Was die Reformziele betrifft, kann man bemerkenswerte Variationen eines gemeinsamen Grundmusters entdecken. Überall entsteht ein "Universitätsrat" (in Niedersachsen: "Stiftungsrat"), der einem Aufsichtsrat vergleichbar ist und auf den Teile jener Funktionen übergehen, die im "alten Regime" das Ministerium erfüllt hat. Diese Räte repräsentieren überall den "Außeneinfluss" auf die Universität, aber ihre Zusammensetzung und die Art ihrer Bestellung (z.B. der Einfluss, den die Universität darauf hat) variieren. Unterschiede gibt es auch hinsichtlich des Zusammenspiels von Rat und Universitätsleitung: Wird der Rektor vom Rat bestellt (Niederlande) oder vom akademischen Senat gewählt (Basel)? Kommen die strategischen Zielsetzungen aus der Universität (Niedersachsen) oder vom Rat (Niederlande)? Gilt weiterhin das öffentliche Dienstrecht (Niedersachsen) oder wurde der Beamtenstatus des Personals abgeschafft (Basel)?

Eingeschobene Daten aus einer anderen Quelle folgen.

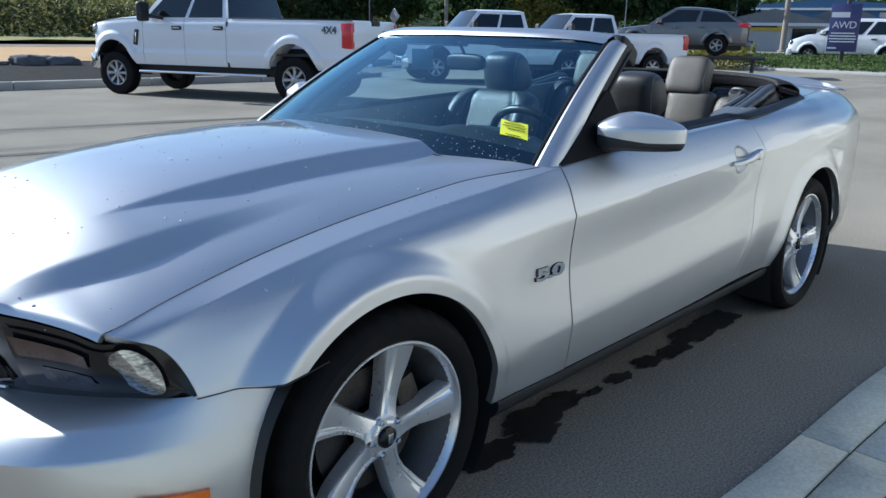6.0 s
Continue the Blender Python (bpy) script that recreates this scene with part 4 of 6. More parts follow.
for s in (-1,):
    bw = side_w(0.61, 0.634)
    badge = part("badge", lettering("5.0", 0.105, 0.0025, pose(0.61, -bw - 0.005, 0.634, 90, 0, 0.5) @ Matrix.Diagonal((1.20, 0.46, 1, 1)), 0.0036), CHROME, car, "chrome figures 5.0 on the front fender")
    # Larger black figures behind draw the dark shadows round the chrome ones.
    part("badge_shadow", lettering("5.0", 0.105, 0.002, pose(0.61, -bw - 0.0015, 0.634, 90, 0, 0.5) @ Matrix.Diagonal((1.20, 0.46, 1, 1)), 0.0068), GLOSS_BLACK, badge)

# Wipers at rest along the foot of the screen.
for pts, piv in (([sp(-0.055, v, 0.004) for v in (0.86, 0.5, 0.2, -0.06)], (0.505, 0.02, 0.915)), ([sp(-0.060, v, 0.004) for v in (0.0, -0.3, -0.55, -0.80)], (0.535, -0.40, 0.900))):
    line = spline3(pts, 16)
    wiper = part("wiper_blade", tube(line, 0.006, 6), RUBBER, car, "black wiper blade at rest")
    part("wiper_arm", tube(spline3([piv, (piv[0] + 0.015, piv[1] + 0.03, piv[2] + 0.022), (float(line[8][0]), float(line[8][1]), float(line[8][2]) + 0.006)], 12), [0.012] * 4 + [0.006] * 8, 6, 0.6), RUBBER, wiper)
cowl = sheet(lambda u, v: (hood_back(np.abs(v) * 0.72) - 0.03 + u * (WS_X(np.abs(v)) - hood_back(np.abs(v) * 0.72) + 0.06), v * 0.64, 0.872 - 0.055 * np.abs(v) ** 2.2 + 0.035 * u), np.linspace(0, 1, 4), np.linspace(-1, 1, 40))
part("cowl_panel", cowl, TRIM_DARK, car, "wet dull black cowl panel below the windscreen")

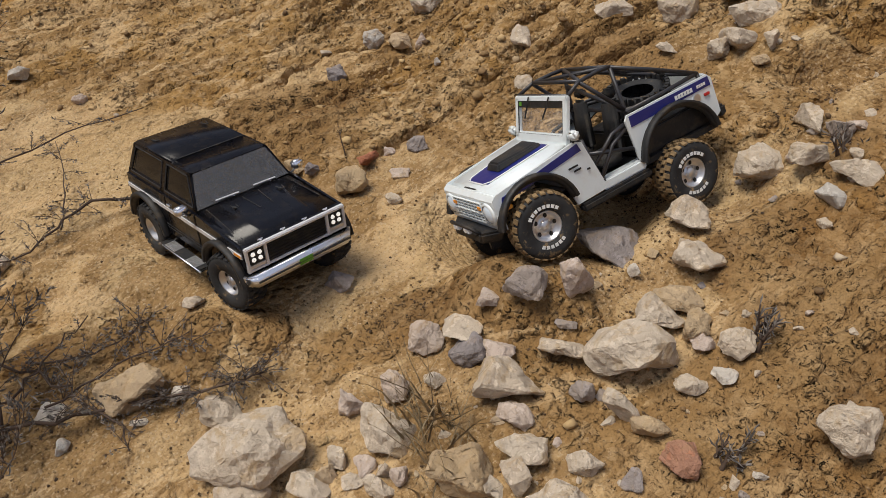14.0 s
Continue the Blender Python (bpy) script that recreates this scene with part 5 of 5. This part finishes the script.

Wettbewerb zwischen den Hochschulen nimmt zu
Es gibt also weiterhin ein hohes Maß an Vielfalt in Europa, aber zugleich unterliegen alle Länder und alle Hochschulen stärker, als das jemals in der Vergangenheit der Fall war, globalen Einflüssen. Die Bildung eines "europäischen Hochschulraums", die sich die Bologna-Erklärung von 1999 zum Ziel gesetzt hat, schreitet schneller voran, als abzusehen war. Die Harmonisierung der Studienorganisation und die erleichterte Anerkennung von Studienzeiten und Abschlüssen erleichtert die akademische Mobilität. Das heißt aber zugleich: Der Wettbewerb zwischen den Hochschulen nimmt zu. Bei diesem Wettbewerb geht es nicht primär um Geld, sondern um akademische Reputation. Das ist nach wie vor die "Währung", an der sich Hochschulen orientieren und in der ihr Erfolg bemessen wird. Die Organisationsreform setzt sich das Ziel, die Bedingungen der österreichischen Universitäten in diesem Wettbewerb zu verbessern. An diesem Ziel ist auch ihr Erfolg zu messen.